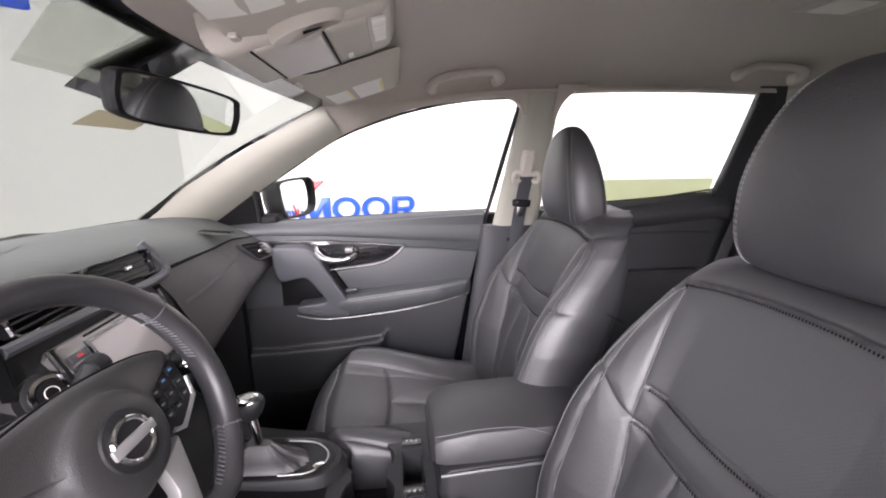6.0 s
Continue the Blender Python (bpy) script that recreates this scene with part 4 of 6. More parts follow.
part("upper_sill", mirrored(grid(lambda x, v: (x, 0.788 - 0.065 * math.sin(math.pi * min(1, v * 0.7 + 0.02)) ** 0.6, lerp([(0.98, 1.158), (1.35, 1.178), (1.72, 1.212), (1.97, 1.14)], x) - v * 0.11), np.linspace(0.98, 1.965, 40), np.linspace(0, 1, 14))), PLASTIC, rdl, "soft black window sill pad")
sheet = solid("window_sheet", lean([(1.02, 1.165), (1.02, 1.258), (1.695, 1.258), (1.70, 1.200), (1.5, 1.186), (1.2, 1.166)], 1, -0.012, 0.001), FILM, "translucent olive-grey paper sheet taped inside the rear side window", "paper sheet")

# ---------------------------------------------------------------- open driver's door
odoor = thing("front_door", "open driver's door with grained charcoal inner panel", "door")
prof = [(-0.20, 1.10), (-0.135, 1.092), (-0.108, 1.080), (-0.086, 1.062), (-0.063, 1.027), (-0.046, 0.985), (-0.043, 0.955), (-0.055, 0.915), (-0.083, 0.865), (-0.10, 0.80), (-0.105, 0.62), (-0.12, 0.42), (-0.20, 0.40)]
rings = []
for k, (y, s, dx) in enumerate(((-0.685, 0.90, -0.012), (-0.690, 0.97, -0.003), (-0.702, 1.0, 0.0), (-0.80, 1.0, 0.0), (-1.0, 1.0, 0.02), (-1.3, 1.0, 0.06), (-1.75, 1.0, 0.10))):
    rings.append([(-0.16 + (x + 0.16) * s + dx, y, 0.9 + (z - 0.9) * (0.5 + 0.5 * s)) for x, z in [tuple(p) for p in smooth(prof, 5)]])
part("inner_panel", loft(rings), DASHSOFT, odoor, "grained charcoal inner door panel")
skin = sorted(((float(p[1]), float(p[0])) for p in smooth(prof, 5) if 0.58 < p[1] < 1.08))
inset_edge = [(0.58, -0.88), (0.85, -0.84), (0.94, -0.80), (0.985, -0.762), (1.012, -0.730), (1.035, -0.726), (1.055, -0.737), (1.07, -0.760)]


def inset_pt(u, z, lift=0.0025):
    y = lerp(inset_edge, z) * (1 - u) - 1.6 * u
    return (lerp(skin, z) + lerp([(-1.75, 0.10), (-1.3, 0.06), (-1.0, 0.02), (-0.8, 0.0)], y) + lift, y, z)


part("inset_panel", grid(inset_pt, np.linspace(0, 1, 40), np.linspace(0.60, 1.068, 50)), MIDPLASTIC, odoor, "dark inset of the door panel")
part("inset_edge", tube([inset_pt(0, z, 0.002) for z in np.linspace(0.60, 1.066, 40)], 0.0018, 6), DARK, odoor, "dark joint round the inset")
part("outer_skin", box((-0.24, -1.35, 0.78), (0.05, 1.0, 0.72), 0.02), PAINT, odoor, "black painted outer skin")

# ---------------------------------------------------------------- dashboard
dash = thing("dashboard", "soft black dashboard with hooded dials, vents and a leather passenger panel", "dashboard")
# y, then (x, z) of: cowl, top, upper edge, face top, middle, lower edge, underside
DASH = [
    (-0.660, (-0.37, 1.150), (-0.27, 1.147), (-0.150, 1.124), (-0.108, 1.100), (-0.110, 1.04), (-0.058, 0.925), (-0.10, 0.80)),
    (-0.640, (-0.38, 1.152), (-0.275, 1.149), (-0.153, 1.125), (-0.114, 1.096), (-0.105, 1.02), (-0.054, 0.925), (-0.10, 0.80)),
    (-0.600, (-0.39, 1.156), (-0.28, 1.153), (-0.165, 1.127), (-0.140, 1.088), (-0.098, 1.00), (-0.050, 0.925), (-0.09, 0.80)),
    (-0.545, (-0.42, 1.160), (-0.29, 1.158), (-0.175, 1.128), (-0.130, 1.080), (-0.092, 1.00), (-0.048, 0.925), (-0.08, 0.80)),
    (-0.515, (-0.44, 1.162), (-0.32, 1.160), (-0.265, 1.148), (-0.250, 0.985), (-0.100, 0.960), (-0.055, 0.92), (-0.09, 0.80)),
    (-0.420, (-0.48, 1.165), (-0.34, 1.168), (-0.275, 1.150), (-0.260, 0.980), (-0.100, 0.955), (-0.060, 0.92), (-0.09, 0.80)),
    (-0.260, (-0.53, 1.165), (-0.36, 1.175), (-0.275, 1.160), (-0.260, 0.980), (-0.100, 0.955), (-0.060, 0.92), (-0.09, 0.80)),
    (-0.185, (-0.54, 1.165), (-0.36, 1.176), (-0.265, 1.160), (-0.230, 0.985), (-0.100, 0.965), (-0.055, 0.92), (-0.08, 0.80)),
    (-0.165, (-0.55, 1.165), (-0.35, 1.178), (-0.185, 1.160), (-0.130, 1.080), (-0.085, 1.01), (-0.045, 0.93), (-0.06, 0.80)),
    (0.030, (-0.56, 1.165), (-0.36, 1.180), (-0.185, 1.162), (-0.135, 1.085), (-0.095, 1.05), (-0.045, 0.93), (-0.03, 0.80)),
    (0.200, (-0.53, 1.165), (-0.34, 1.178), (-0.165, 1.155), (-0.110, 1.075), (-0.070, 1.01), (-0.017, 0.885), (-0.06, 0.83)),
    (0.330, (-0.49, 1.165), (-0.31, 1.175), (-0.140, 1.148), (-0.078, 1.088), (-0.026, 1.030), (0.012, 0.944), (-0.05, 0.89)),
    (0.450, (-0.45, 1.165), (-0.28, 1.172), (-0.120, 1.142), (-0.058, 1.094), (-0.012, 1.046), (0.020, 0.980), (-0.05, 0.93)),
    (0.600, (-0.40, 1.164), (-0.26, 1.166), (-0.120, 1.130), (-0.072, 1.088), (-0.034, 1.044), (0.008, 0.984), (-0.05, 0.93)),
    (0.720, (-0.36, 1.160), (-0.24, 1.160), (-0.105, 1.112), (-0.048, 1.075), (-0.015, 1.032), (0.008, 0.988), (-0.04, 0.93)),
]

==

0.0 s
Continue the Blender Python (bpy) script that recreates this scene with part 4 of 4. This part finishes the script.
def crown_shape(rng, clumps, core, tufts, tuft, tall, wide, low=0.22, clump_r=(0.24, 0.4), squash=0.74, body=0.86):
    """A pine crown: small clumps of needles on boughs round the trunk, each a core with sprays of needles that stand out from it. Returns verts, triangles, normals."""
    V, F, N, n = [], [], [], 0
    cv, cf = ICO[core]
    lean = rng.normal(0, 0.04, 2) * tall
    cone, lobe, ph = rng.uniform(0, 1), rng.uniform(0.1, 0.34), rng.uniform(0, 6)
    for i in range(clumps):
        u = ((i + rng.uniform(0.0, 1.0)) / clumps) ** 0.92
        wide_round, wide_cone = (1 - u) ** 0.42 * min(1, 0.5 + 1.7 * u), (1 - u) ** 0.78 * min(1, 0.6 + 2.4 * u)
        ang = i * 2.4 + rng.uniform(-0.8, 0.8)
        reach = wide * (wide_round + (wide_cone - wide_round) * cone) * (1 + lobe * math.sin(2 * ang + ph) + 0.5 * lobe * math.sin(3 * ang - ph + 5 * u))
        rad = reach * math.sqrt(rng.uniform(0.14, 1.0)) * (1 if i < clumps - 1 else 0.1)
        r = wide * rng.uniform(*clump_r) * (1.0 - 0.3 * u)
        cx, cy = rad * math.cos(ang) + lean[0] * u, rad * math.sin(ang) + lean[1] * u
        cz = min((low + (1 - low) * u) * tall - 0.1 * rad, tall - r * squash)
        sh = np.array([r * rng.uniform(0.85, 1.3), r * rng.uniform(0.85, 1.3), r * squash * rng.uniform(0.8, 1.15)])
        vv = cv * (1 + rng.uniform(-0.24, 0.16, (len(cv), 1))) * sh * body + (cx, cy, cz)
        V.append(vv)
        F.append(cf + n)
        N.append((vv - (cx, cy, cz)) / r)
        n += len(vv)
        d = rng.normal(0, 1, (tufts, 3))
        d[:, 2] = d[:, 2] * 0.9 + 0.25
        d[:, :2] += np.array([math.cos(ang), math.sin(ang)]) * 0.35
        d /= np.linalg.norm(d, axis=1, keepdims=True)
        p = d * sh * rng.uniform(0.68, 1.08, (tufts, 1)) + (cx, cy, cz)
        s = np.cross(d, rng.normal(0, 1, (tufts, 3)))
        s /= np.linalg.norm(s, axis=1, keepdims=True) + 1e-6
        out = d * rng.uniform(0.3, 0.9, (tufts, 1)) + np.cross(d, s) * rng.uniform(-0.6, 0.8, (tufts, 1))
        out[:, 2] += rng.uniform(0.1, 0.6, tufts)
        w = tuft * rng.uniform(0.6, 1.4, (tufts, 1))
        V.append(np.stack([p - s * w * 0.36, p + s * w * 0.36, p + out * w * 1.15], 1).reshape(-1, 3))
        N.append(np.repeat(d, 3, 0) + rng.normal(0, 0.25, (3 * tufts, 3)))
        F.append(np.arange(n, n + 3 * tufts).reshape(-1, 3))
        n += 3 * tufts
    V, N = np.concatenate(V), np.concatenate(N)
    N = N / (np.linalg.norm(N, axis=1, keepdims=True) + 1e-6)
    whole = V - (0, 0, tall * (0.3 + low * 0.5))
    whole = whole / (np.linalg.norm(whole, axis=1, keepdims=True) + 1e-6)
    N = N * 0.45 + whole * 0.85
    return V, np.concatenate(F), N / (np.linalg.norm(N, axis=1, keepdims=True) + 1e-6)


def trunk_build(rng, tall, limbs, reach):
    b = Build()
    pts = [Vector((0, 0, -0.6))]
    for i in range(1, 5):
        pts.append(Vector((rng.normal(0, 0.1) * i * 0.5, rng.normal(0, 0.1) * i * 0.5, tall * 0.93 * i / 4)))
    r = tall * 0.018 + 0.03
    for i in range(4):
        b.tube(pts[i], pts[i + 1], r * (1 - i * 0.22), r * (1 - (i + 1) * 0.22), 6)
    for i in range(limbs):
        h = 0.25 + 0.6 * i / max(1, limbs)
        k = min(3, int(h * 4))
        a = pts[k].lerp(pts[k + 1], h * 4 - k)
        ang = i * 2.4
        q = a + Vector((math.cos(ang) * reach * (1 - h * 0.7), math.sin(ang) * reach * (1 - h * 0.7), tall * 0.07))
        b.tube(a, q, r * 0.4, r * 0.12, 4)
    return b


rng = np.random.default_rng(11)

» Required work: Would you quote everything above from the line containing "More parts follow." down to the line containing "-0.737), (1.07, -0.760)]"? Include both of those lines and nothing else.

» Correct answer:
Continue the Blender Python (bpy) script that recreates this scene with part 4 of 6. More parts follow.
part("upper_sill", mirrored(grid(lambda x, v: (x, 0.788 - 0.065 * math.sin(math.pi * min(1, v * 0.7 + 0.02)) ** 0.6, lerp([(0.98, 1.158), (1.35, 1.178), (1.72, 1.212), (1.97, 1.14)], x) - v * 0.11), np.linspace(0.98, 1.965, 40), np.linspace(0, 1, 14))), PLASTIC, rdl, "soft black window sill pad")
sheet = solid("window_sheet", lean([(1.02, 1.165), (1.02, 1.258), (1.695, 1.258), (1.70, 1.200), (1.5, 1.186), (1.2, 1.166)], 1, -0.012, 0.001), FILM, "translucent olive-grey paper sheet taped inside the rear side window", "paper sheet")

# ---------------------------------------------------------------- open driver's door
odoor = thing("front_door", "open driver's door with grained charcoal inner panel", "door")
prof = [(-0.20, 1.10), (-0.135, 1.092), (-0.108, 1.080), (-0.086, 1.062), (-0.063, 1.027), (-0.046, 0.985), (-0.043, 0.955), (-0.055, 0.915), (-0.083, 0.865), (-0.10, 0.80), (-0.105, 0.62), (-0.12, 0.42), (-0.20, 0.40)]
rings = []
for k, (y, s, dx) in enumerate(((-0.685, 0.90, -0.012), (-0.690, 0.97, -0.003), (-0.702, 1.0, 0.0), (-0.80, 1.0, 0.0), (-1.0, 1.0, 0.02), (-1.3, 1.0, 0.06), (-1.75, 1.0, 0.10))):
    rings.append([(-0.16 + (x + 0.16) * s + dx, y, 0.9 + (z - 0.9) * (0.5 + 0.5 * s)) for x, z in [tuple(p) for p in smooth(prof, 5)]])
part("inner_panel", loft(rings), DASHSOFT, odoor, "grained charcoal inner door panel")
skin = sorted(((float(p[1]), float(p[0])) for p in smooth(prof, 5) if 0.58 < p[1] < 1.08))
inset_edge = [(0.58, -0.88), (0.85, -0.84), (0.94, -0.80), (0.985, -0.762), (1.012, -0.730), (1.035, -0.726), (1.055, -0.737), (1.07, -0.760)]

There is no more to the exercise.